(TASK INSTRUCTIONS) Will you repeat only the lines beginning at the one that mentions "keys = carried.animation_data" and ending at the one that mentions "setattr(scene.view_settings, path, value)", both of them included, exactly?

(DATA ENTRIES)
--- BEGIN ---

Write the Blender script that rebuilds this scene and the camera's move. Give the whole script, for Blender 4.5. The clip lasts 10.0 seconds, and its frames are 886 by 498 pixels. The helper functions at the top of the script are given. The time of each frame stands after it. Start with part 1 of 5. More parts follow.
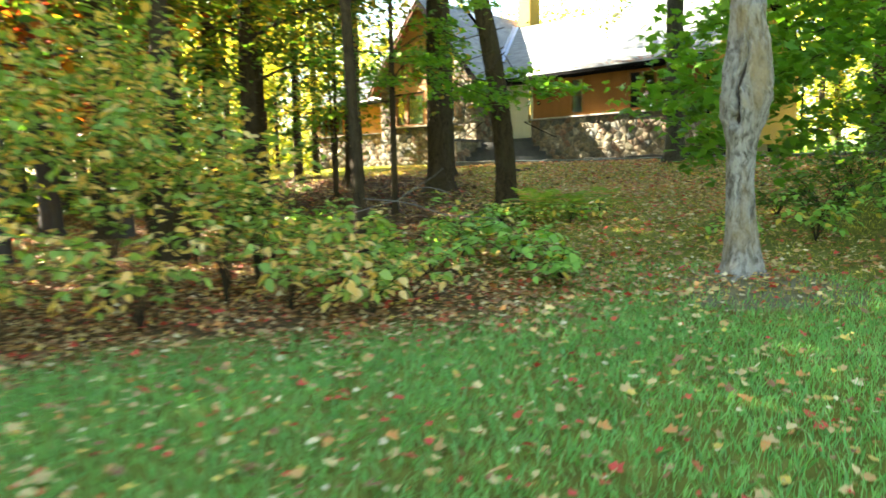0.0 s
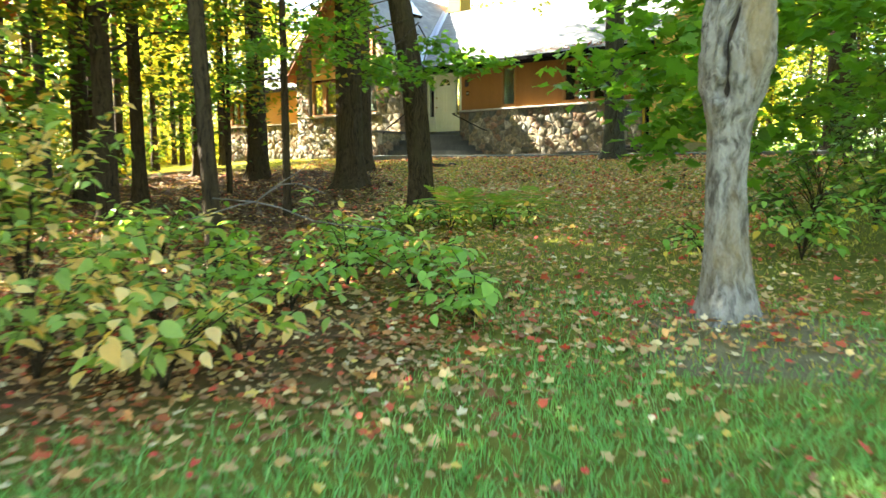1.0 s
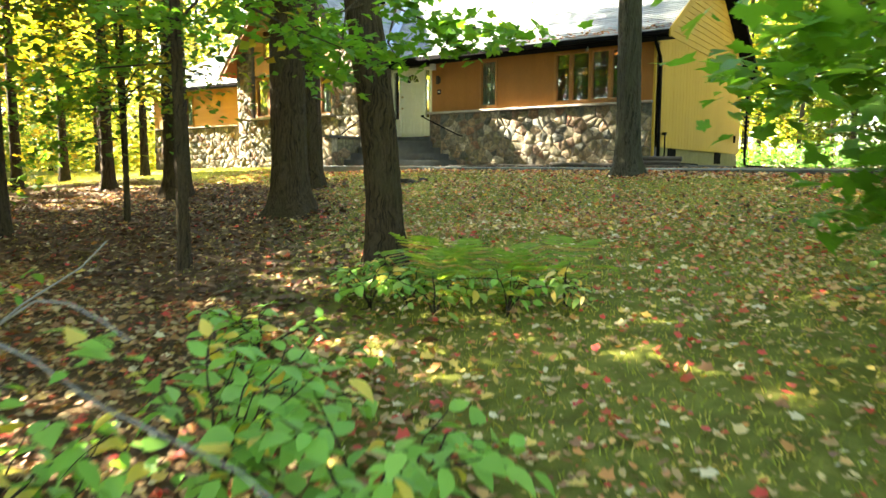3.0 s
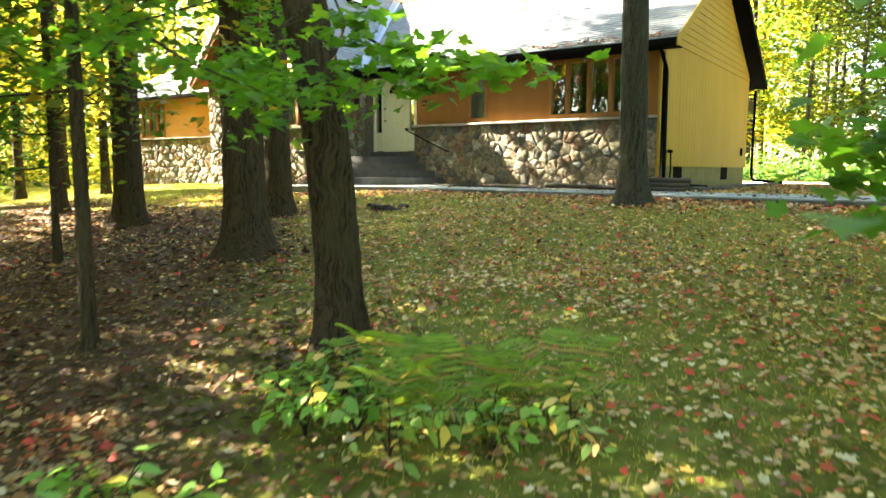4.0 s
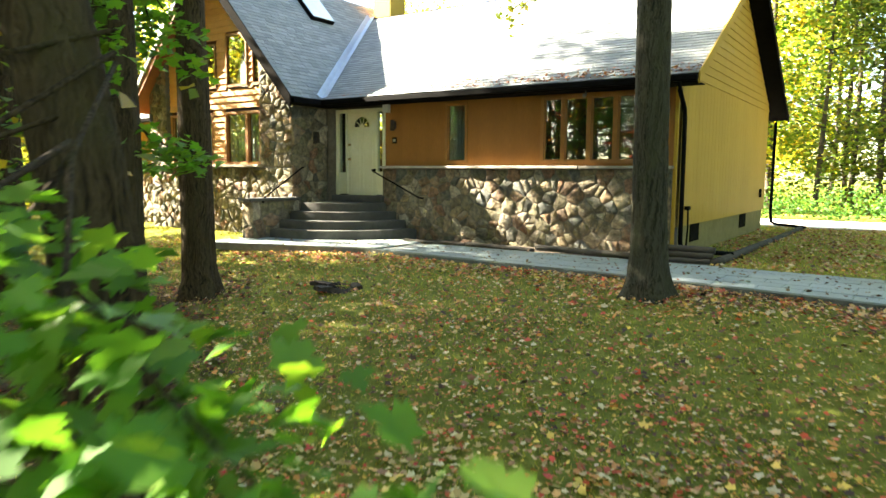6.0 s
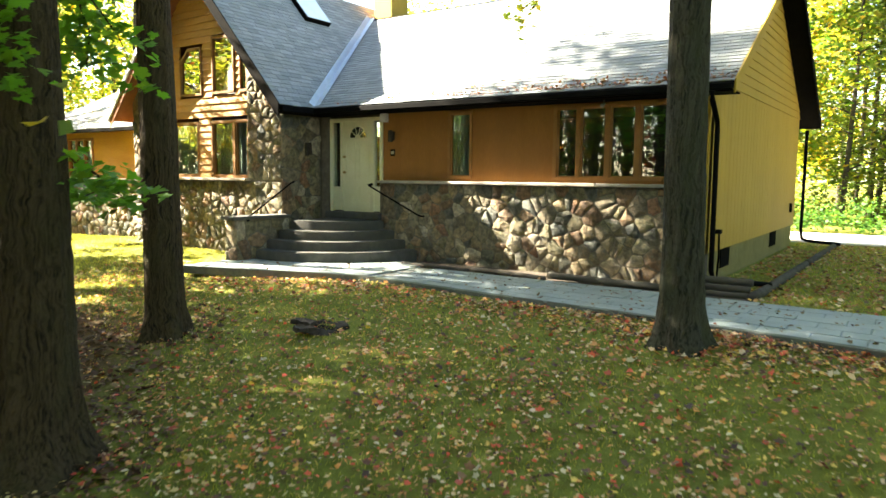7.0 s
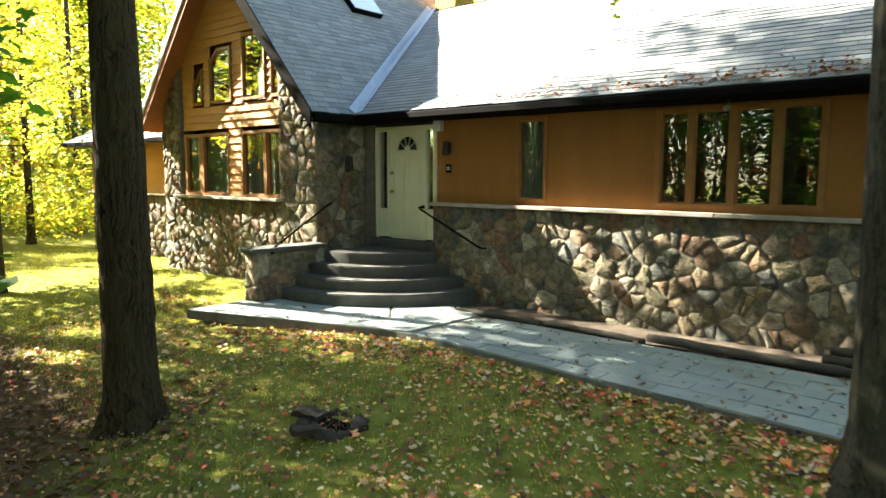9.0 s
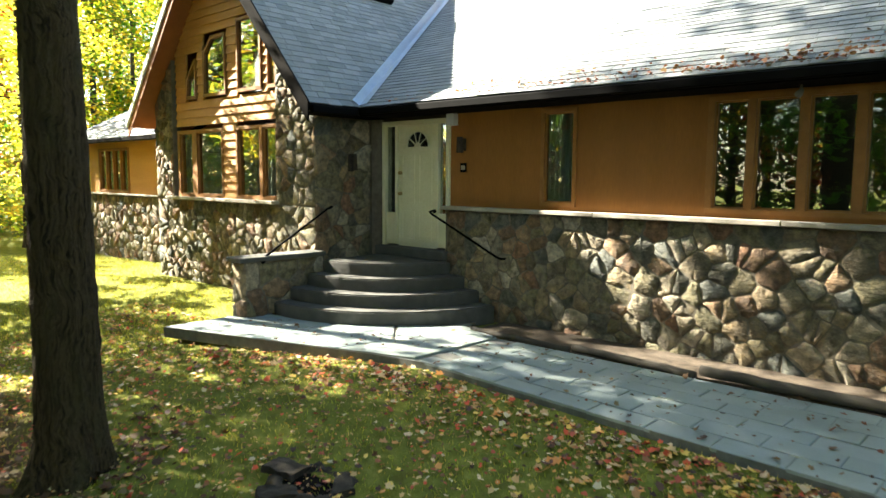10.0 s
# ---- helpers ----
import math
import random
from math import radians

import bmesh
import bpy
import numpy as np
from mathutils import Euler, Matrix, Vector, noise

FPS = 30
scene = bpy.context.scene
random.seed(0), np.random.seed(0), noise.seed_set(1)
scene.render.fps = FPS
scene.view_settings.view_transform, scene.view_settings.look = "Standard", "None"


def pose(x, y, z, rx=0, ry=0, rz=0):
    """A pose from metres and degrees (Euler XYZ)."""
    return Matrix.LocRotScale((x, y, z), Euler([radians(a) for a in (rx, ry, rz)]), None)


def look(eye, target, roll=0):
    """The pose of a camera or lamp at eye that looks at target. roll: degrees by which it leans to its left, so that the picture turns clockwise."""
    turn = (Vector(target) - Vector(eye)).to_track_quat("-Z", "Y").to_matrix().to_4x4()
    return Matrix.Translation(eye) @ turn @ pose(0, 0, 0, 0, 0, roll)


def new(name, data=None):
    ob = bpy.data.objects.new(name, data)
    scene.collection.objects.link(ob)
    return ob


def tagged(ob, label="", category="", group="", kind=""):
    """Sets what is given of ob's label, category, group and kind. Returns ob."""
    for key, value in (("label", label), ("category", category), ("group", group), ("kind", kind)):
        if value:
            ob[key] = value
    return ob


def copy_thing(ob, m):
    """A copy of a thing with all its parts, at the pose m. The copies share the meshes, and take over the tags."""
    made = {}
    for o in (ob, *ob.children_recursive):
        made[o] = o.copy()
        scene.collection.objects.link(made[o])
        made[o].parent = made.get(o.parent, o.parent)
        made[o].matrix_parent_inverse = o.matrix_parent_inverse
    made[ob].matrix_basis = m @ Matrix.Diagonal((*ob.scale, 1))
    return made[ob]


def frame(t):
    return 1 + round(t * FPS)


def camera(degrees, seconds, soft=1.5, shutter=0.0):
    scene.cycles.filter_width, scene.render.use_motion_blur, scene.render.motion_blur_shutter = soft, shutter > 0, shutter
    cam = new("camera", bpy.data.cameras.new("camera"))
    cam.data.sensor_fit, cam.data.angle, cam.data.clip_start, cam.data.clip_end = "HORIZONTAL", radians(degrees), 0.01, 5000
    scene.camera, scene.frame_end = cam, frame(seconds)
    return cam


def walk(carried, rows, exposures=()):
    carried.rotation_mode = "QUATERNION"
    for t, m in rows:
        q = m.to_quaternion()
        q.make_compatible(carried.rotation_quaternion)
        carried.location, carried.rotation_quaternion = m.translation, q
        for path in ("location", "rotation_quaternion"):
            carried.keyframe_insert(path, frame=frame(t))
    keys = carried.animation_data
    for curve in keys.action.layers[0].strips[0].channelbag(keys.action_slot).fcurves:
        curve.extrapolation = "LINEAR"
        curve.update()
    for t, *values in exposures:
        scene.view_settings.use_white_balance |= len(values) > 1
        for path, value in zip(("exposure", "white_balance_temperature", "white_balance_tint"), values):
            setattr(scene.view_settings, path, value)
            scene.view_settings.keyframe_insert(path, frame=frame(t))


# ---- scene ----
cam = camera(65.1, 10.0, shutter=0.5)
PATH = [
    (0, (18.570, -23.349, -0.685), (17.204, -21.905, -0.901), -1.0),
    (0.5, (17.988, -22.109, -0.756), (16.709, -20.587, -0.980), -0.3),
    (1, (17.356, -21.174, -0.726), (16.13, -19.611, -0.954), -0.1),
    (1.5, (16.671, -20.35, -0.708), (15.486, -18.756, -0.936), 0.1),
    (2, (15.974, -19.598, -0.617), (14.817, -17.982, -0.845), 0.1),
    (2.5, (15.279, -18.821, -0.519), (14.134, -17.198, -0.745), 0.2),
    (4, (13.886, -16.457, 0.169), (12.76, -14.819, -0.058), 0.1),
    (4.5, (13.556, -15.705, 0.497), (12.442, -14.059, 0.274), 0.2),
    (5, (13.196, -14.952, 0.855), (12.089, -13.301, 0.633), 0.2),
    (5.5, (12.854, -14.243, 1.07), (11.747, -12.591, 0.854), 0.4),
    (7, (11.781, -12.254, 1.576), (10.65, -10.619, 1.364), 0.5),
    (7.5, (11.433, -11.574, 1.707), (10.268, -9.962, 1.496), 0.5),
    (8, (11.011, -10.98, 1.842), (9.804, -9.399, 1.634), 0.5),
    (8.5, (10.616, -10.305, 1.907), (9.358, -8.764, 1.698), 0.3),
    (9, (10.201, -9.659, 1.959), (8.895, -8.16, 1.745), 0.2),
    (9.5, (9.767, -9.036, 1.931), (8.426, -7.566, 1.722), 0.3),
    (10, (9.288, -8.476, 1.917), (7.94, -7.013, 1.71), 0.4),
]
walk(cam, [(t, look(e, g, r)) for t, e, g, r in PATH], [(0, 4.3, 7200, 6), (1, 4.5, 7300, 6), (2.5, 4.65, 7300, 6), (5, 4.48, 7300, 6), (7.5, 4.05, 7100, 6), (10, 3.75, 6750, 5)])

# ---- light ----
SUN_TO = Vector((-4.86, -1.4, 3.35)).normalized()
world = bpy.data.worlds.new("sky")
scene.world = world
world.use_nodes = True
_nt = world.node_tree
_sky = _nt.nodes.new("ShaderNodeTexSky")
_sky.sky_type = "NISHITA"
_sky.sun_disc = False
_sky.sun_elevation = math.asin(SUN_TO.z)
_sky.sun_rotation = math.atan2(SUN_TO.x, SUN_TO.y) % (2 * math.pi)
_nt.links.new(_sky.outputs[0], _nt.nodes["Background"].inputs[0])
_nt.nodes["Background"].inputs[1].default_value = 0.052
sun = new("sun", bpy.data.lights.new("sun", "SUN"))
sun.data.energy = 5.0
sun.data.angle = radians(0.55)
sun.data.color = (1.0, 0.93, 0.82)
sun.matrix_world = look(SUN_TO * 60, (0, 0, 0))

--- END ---
--- BEGIN ---

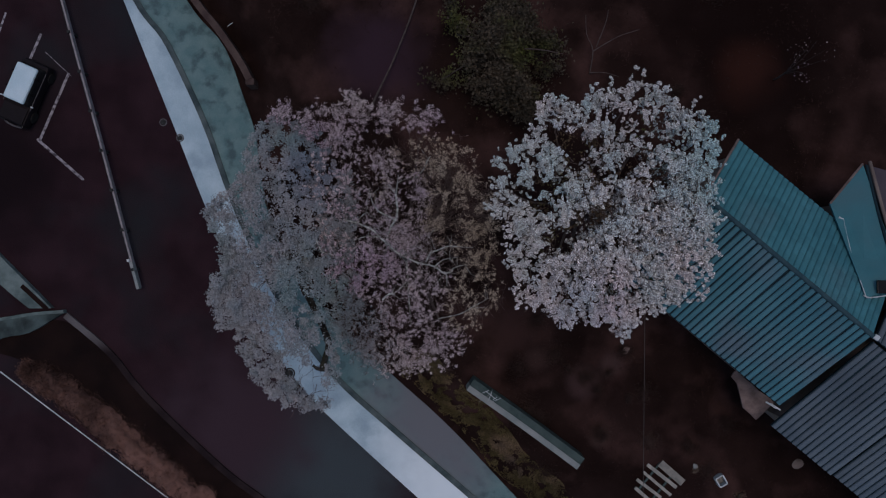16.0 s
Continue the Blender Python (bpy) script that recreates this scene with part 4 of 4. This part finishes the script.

--- END ---

(ANSWER FOR THE TASK)
    keys = carried.animation_data
    for curve in keys.action.layers[0].strips[0].channelbag(keys.action_slot).fcurves:
        curve.extrapolation = "LINEAR"
        curve.update()
    for t, *values in exposures:
        scene.view_settings.use_white_balance |= len(values) > 1
        for path, value in zip(("exposure", "white_balance_temperature", "white_balance_tint"), values):
            setattr(scene.view_settings, path, value)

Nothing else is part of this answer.